His reputation is unfavorable. Smith is said to be both disputatious and loquacious, and lacking in a good grasp of the law. Whether he could be fair to the defense in criminal cases is seen as doubtful.

His candidacy is the handiwork of political consultant Fred Huebscher, who four years ago was architect of the “Bagel Lady’s” political triumph. He took a woman who ran a bakery for a living, but had a law license, and put her up against a seasoned judge who had the foreign-sounding name of Dzintra Janavs. The challenger had the electable moniker of Lynn Diane Olson.

The Los Angeles County Bar Assn. rated the jurist “exceptionally well qualified” and branded Olson “not qualified.”

Right at the end of the campaign, Olson—who had signed an election form declaring she would not raise more than a $1,000—poured about $125,000 into the campaign, taking Janavs, whose fundraising had been light, by surprise.

This same Huebscher now wants to turn the strident Smith into a judge, supposing he can pull off this feat not on the basis of the candidate’s merit, but his appellation.
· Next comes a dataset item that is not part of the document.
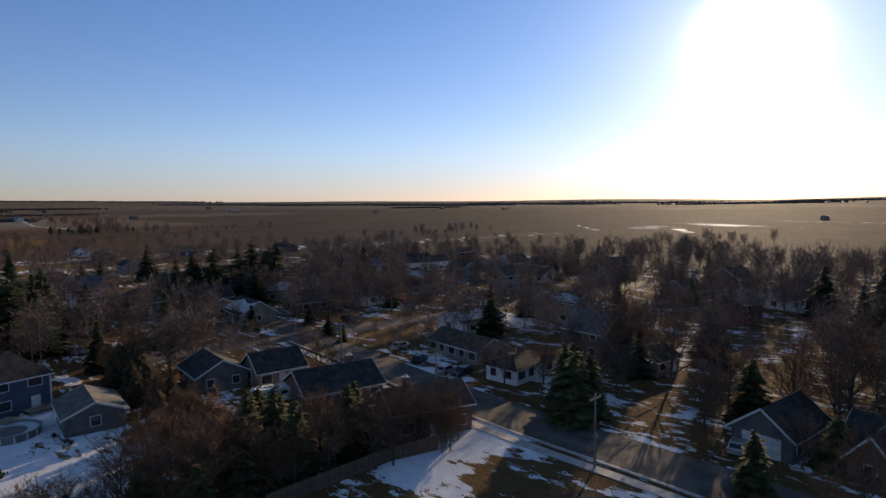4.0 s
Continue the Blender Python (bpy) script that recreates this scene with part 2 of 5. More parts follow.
WOOD = shade("weathered_wood", (0.16, 0.12, 0.085), (0.32, 0.25, 0.18), 1.5, 0.85, piece=0.15, stretch=(1, 1, 0.2))
BOARDS = shade("fence_boards", (0.085, 0.055, 0.038), (0.16, 0.105, 0.07), 1.5, 0.9, piece=0.2, stretch=(1, 1, 0.2))
FARWOOD = shade("far_bare_wood", (0.072, 0.060, 0.061), (0.115, 0.097, 0.097), 0.03, 1.0, fine=12, stain=0.5, spec=0.0)
FAREVERGREEN = shade("far_evergreen", (0.040, 0.036, 0.026), (0.078, 0.068, 0.047), 0.05, 1.0, fine=12, stain=0.5, spec=0.0)

# ---- small mesh tools ----
class Soup:
    """Collects faces for one mesh."""

    def __init__(self):
        self.v, self.f = [], []

    def quad(self, *pts):
        n = len(self.v)
        self.v += [tuple(p) for p in pts]
        self.f.append(tuple(range(n, n + len(pts))))
        return self

    def box(self, c, s, rz=0.0, rx=0.0, ry=0.0):
        m = Euler((radians(rx), radians(ry), radians(rz))).to_matrix()
        n = len(self.v)
        for x, y, z in ((-1, -1, -1), (1, -1, -1), (1, 1, -1), (-1, 1, -1), (-1, -1, 1), (1, -1, 1), (1, 1, 1), (-1, 1, 1)):
            p = m @ Vector((x * s[0] / 2, y * s[1] / 2, z * s[2] / 2))
            self.v.append((p[0] + c[0], p[1] + c[1], p[2] + c[2]))
        self.f += [tuple(n + i for i in q) for q in ((0, 3, 2, 1), (4, 5, 6, 7), (0, 1, 5, 4), (1, 2, 6, 5), (2, 3, 7, 6), (3, 0, 4, 7))]
        return self

    def tube(self, p, q, r0, r1=None, n=6, caps=True):
        r1 = r0 if r1 is None else r1
        p, q = Vector(p), Vector(q)
        ax = (q - p).normalized()
        u = ax.orthogonal().normalized()
        w = ax.cross(u)
        k = len(self.v)
        for base, r in ((p, r0), (q, r1)):
            for i in range(n):
                a = math.tau * i / n
                s = base + (u * math.cos(a) + w * math.sin(a)) * r
                self.v.append(s[:])
        for i in range(n):
            j = (i + 1) % n
            self.f.append((k + i, k + j, k + n + j, k + n + i))
        if caps:
            self.f += [tuple(k + i for i in reversed(range(n))), tuple(k + n + i for i in range(n))]
        return self

    def pipe(self, pts, r, n=4):
        """One continuous round wire through the points."""
        k = len(self.v)
        for i, p in enumerate(pts):
            d = (Vector(pts[min(i + 1, len(pts) - 1)]) - Vector(pts[max(i - 1, 0)])).normalized()
            u = d.cross(Vector((0, 0, 1))).normalized()
            w = u.cross(d)
            for j in range(n):
                a = math.tau * j / n
                self.v.append((Vector(p) + (u * math.cos(a) + w * math.sin(a)) * r)[:])
        for i in range(len(pts) - 1):
            for j in range(n):
                j2 = (j + 1) % n
                self.f.append((k + i * n + j, k + i * n + j2, k + (i + 1) * n + j2, k + (i + 1) * n + j))
        return self

    def lathe(self, prof, n=24, c=(0, 0)):
        """prof: pairs of radius and height, from the bottom up."""
        k = len(self.v)
        for r, z in prof:
            for i in range(n):
                a = math.tau * i / n
                self.v.append((c[0] + r * math.cos(a), c[1] + r * math.sin(a), z))
        for j in range(len(prof) - 1):
            for i in range(n):
                i2 = (i + 1) % n
                self.f.append((k + j * n + i, k + j * n + i2, k + (j + 1) * n + i2, k + (j + 1) * n + i))
        self.f.append(tuple(k + i for i in reversed(range(n))))
        self.f.append(tuple(k + (len(prof) - 1) * n + i for i in range(n)))
        return self

    def prism(self, poly, y0, y1):
        """An outline in x and z, drawn out along y."""
        n, k = len(poly), len(self.v)
        self.v += [(x, y0, z) for x, z in poly] + [(x, y1, z) for x, z in poly]
        for i in range(n):
            j = (i + 1) % n
            self.f.append((k + i, k + j, k + n + j, k + n + i))
        self.f += [tuple(k + i for i in reversed(range(n))), tuple(k + n + i for i in range(n))]
        return self

    def mesh(self, name, mat, smooth=False):
        me = bpy.data.meshes.new(name)
        me.from_pydata(self.v, [], self.f)
        me.materials.append(mat)
        if smooth:
            me.polygons.foreach_set("use_smooth", [True] * len(me.polygons))
        me.validate()
        me.update()
        return me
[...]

It happens that Smith generally goes by the name “Kim Edward Smith,” but shortening it to “Kim Smith” is bound to pick up some votes from those who prefer to cast ballots for women since “Kim” is more apt than not to be the name of a female.

Huebscher, who is not a lawyer, apparently has no qualms about engaging in efforts to bring onto the bench lawyers who are unsuitable for judicial duties. To him, it’s a gleeful game.

It’s a game Huebscher won in 2006. We are hopeful that he—and the candidate who is the instrumentality of his mischief—will be dealt a decided loss in 2010.